А те, кто жалеет, - это их дело. Можно было не подписывать. Они жалеют не потому, что подписали, а потому, что там открылись для них новые возможности.
ДГ. Как вы думаете, возможно, чтобы "Континент" выходил бы в "Советском Союзе"?
НГ. Нет. Это в Советском Союзе. В России. Но боюсь, что это будет без меня. Я парижанка. Но, я думаю, найдутся сотрудники, а я буду их парижским корреспондентом.
ФРИДРИХ ГОРЕНШТЕЙН
Западный Берлин, 12 ноября 1988 года
ДГ. Фридрих Наумович, вы невероятный архаист, по крайней мере что касается книги "Псалом". Ее традиции идут не столько из русской литературы и даже не из западноевропейской, а прямо из Ветхого Завета - как в смысле художественном, таки в философском. Чем вы это объясняете?

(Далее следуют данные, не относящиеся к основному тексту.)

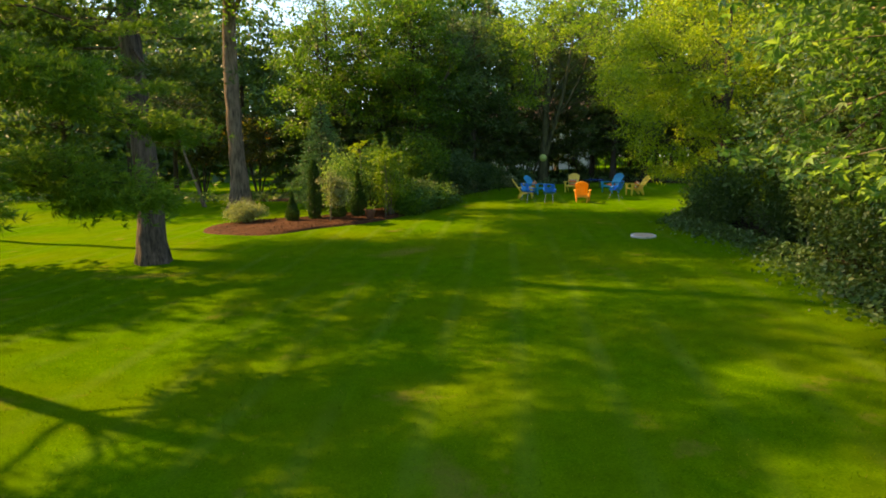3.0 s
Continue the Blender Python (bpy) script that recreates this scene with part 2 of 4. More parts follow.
def mesh_from(name, verts, tris, smooth=False):
    """A mesh from arrays of corners and of three- or four-cornered faces."""
    verts, tris = np.asarray(verts, np.float32), np.asarray(tris, np.int32)
    me = bpy.data.meshes.new(name)
    k = tris.shape[1]
    me.vertices.add(len(verts))
    me.vertices.foreach_set("co", verts.ravel())
    me.loops.add(tris.size)
    me.loops.foreach_set("vertex_index", tris.ravel())
    me.polygons.add(len(tris))
    me.polygons.foreach_set("loop_start", np.arange(0, tris.size, k, dtype=np.int32))
    me.polygons.foreach_set("loop_total", np.full(len(tris), k, np.int32))
    if smooth:
        me.polygons.foreach_set("use_smooth", np.ones(len(tris), bool))
    me.update(calc_edges=True)
    return me


def part(name, mesh, mat, parent=None, label="", smooth=False):
    """Links a bmesh or a mesh as one object under a thing or a part."""
    if isinstance(mesh, bmesh.types.BMesh):
        bm, mesh = mesh, bpy.data.meshes.new(name)
        bm.normal_update()
        bm.to_mesh(mesh)
        bm.free()
        if smooth:
            mesh.polygons.foreach_set("use_smooth", np.ones(len(mesh.polygons), bool))
    mesh.materials.append(mat)
    ob = new(name, mesh)
    if parent:
        ob.parent = parent
    return tagged(ob, label)


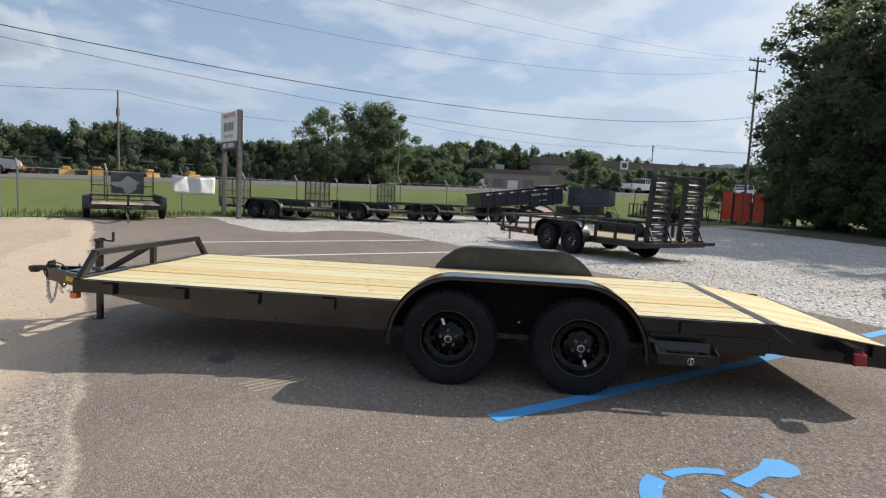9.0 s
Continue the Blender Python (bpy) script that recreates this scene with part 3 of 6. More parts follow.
def wheel(parent, x, y, z=0.343, out=-1, turn=0.0, full=True, size=1.0, sticker=None):
    """A wheel whose outer side looks to -x (out=-1) or +x."""
    m = Matrix.Translation((x, y, z)) @ Matrix.Rotation(0 if out < 0 else math.pi, 4, "Z") @ Matrix.Rotation(turn, 4, "X") @ Matrix.Scale(size, 4)
    w = new("wheel")
    w.parent, w.matrix_basis, w.empty_display_size = parent, m, 0.1
    near = parent is hauler
    shared("tyre", TYRE if near else PLAIN_TYRE, w)
    shared("rim", RIM if near else PLAIN_RIM, w, label="black steel rim with round holes")
    if full:
        shared("hub_cap", HUB, w)
        shared("hub_ring", RING, w, label="bright steel hub ring")
        for k in range(5):
            a = k * math.tau / 5
            shared("lug_nut", NUT, w, Matrix.Translation((-0.068, 0.057 * math.cos(a), 0.057 * math.sin(a))))
    if sticker is not None:
        a = sticker - turn
        shared("sticker", TAG, w, Matrix.Translation((-0.056, 0.122 * math.cos(a), 0.122 * math.sin(a))) @ Matrix.Rotation(a + 1.57, 4, "X"), "small white label")
    return w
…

ФГ. Наличием конкретного материала. В других книгах корни у меня другие. В романе "Место" - это второе мое фундаментальное произведение корни, пожалуй, исходят из классического романа. Это материал подсказал мне форму романа, и я в данном конкретном случае решил посмотреть на Россию через призму Библии. На ее историю. Но я меняю всякий стиль в зависимости от конкретного материала. Хотя Библию я давно читаю, читаю ее внимательно и многому учусь у нее: не только стилю, но и той беспощадной смелости в обнажении человеческих пороков и самообнажении, в самообличении. Такой смелости нет ни в одном народном фольклоре. Отчасти потому фольклор еврейского народа и стал Библией, я думаю. Тут нету богатырей положительных и отрицательных Змеев Горынычей только. А здесь человек берется в комплексе его дурного и хорошего. Дурное часто вырастает из хорошего, а хорошее из дурного.